If protests continue, Beijing could postpone or cancel the September elections, or take steps to disqualify and perhaps prosecute popular democratic candidates, which will infuriate people and lead to more demonstrations. Acting now to end the increasingly threatening democratic ferment is a high-stakes gamble, but Beijing apparently sees it as better than the alternative of hoping that the local government, on its own, will finally restore public trust and social peace.
What does this mean for Hong Kong?
The new legislation will likely dramatically alter life in Hong Kong. Mass arrests could occur, well beyond the roughly nine thousand that have been made within the past year. Freedom of expression and other political and civil liberties will be curbed. The fear and hostility engendered by the local police’s repressive measures this past year, and the unfortunate violence and vandalism that those tactics and the failure to seriously investigate them inspired, will soon be replaced by the fear of Beijing’s secret police.
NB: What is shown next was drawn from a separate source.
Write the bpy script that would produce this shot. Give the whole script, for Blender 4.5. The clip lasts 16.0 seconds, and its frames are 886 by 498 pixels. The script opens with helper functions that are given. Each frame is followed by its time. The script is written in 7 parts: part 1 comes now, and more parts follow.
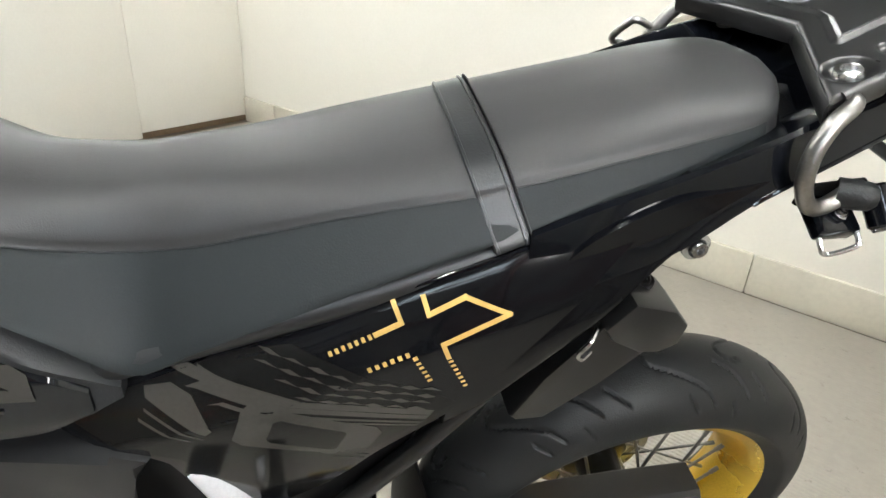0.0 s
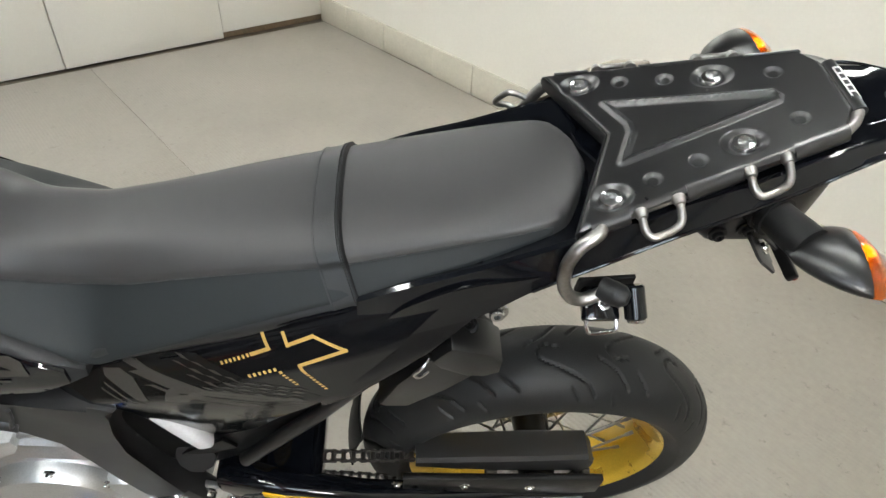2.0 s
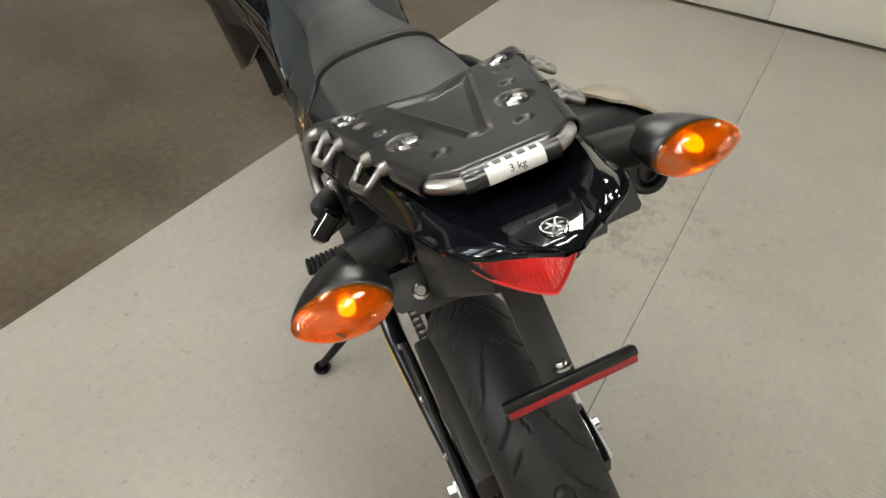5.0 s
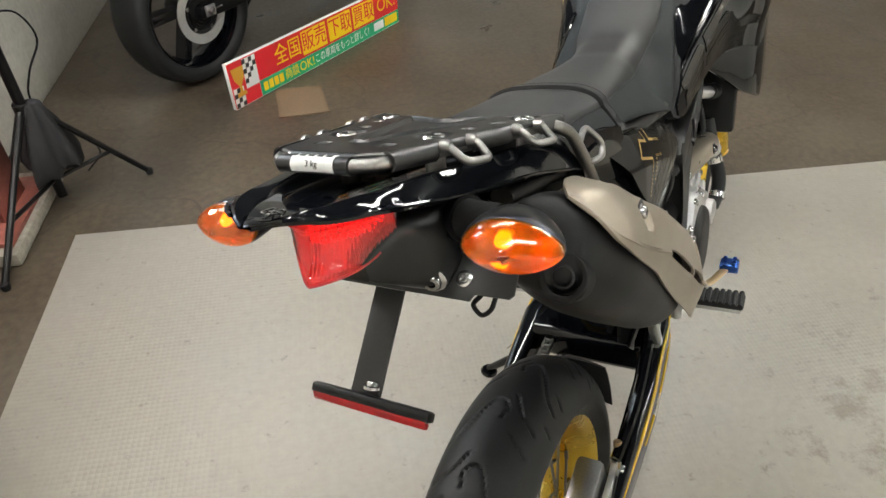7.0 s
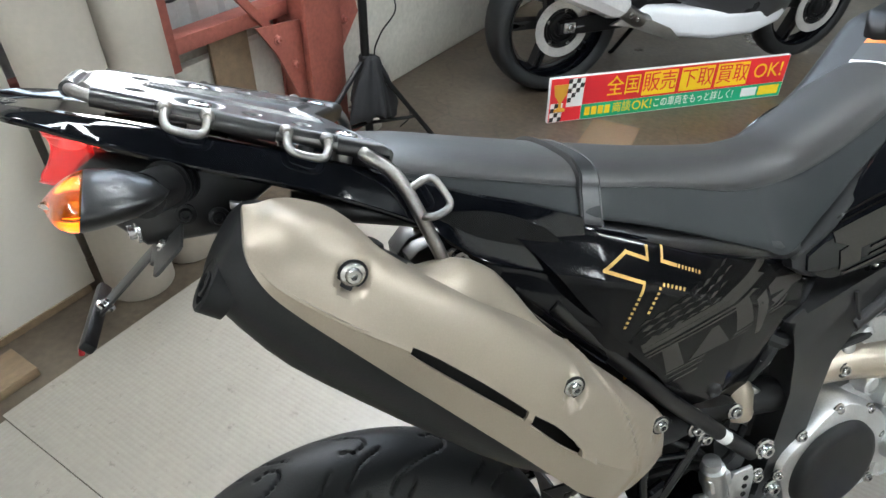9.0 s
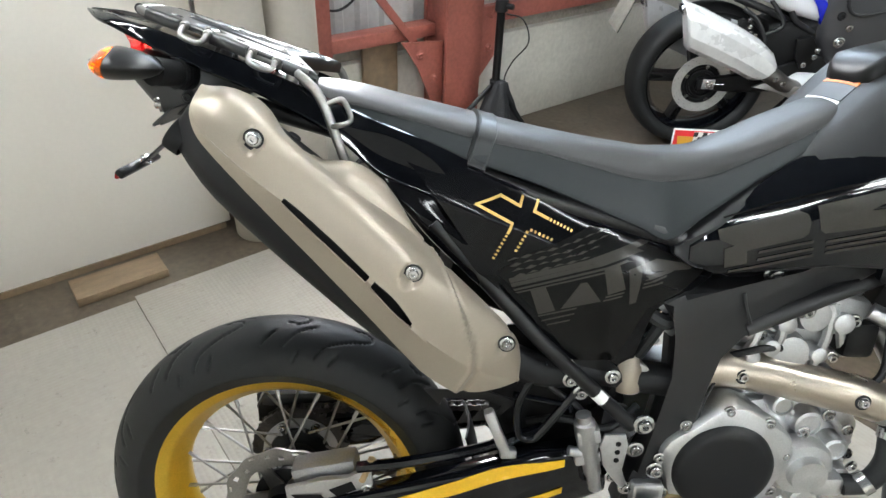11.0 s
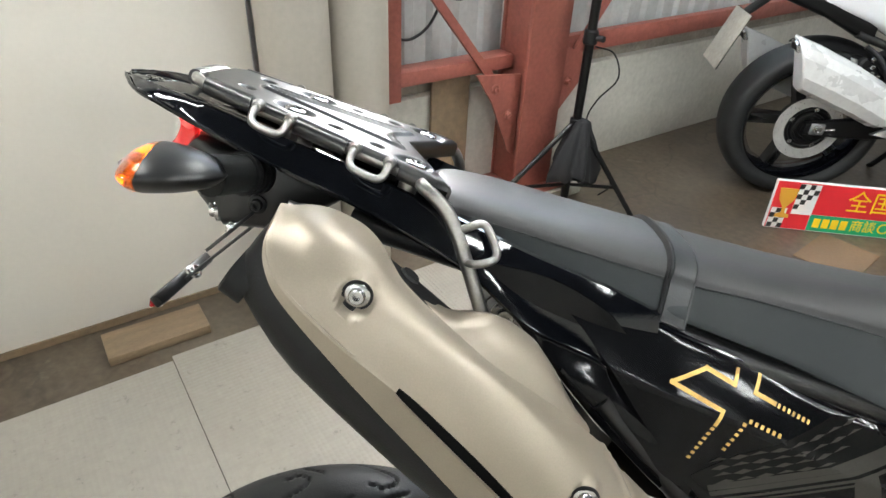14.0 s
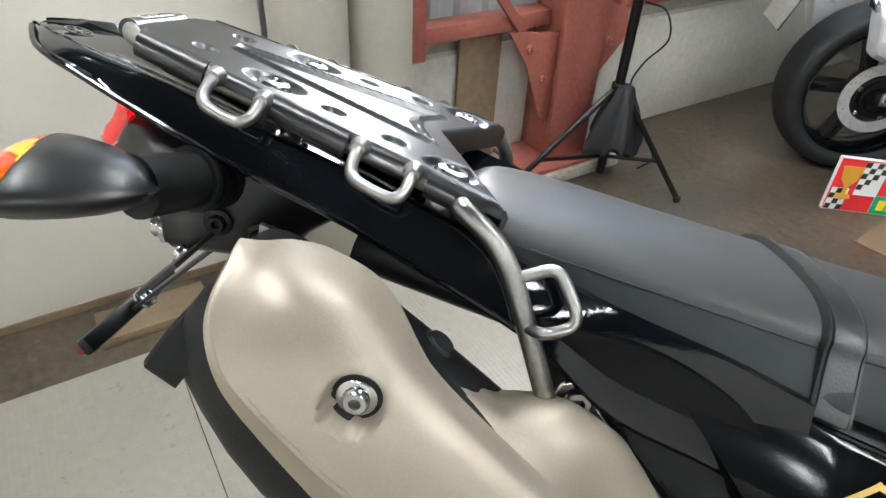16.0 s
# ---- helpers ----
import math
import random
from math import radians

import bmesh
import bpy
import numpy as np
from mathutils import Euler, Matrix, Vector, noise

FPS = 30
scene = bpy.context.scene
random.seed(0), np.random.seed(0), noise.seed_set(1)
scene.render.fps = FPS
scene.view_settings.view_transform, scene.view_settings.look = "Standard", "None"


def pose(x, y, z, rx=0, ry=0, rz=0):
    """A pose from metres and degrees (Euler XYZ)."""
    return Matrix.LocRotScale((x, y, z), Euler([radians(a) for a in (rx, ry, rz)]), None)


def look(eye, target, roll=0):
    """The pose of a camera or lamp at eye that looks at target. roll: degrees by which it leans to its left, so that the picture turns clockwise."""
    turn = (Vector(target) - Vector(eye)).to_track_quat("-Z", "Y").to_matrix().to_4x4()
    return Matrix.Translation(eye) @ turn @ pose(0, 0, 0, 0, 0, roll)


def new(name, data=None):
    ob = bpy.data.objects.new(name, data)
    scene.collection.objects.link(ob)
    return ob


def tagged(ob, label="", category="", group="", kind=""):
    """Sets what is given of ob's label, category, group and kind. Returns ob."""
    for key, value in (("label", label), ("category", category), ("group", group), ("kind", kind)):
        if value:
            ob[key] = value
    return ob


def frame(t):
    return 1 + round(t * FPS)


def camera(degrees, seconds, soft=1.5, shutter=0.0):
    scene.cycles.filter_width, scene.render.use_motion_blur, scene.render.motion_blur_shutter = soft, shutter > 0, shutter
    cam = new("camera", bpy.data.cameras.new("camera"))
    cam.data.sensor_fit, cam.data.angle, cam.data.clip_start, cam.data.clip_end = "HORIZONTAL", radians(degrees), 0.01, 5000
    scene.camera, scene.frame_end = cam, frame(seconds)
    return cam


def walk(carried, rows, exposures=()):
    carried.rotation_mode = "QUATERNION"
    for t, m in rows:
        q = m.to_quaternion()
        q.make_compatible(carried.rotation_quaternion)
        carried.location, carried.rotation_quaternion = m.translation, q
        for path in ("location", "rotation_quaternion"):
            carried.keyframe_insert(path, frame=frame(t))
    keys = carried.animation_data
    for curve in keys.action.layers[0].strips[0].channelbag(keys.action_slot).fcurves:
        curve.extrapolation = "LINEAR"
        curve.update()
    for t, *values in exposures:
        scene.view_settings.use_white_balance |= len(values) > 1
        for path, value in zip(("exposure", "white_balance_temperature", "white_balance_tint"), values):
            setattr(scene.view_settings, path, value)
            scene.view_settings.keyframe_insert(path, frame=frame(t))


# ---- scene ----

The “high degree of autonomy” that former Chinese leader Deng Xiaoping promised the United Kingdom and Hong Kongers in the 1980s has collapsed. This will likely hurt the business and financial community, as well as damage educational and social systems and the media. There will be an especially heavy toll on younger generations for economic and political reasons. Tensions within the community will be exacerbated as many people will welcome the return of stability. Quite a few people and quite a lot of money will leave Hong Kong. This could weaken Hong Kong as a global financial hub, but will not demolish its status as such.
What has been the international reaction?
As expected, the U.S. government has reacted strongly. President Donald J. Trump said Hong Kong can no longer be deemed sufficiently autonomous from China to warrant the special treatment it has enjoyed under U.S. law. Trump said the United States will take steps to revoke Hong Kong’s special trade status and sanction Chinese and Hong Kong officials. But how much of its special status will be lost and over what period remains to be seen.
More surprising has been the vigorous response by the previously timid United Kingdom. It not only joined Australia, Canada, and the United States in a strong joint statement of protest but also announced that it is preparing to extend visa opportunities to hundreds of thousands of Hong Kong holders of British National Overseas passports. UK officials have indicated that if Beijing fails to relent, such passport holders may be allowed to live and work in the United Kingdom and eventually obtain UK citizenship.
The European Union has expressed “grave concern” over Beijing’s action, and Japan has also voiced opposition. The forthcoming Group of Seven (G7) meeting could mobilize further pressures against Beijing. Reactions from the United States and others will surely not sway Beijing from its current course but they could make the new legislation less ambitious in articulation, if not in implementation.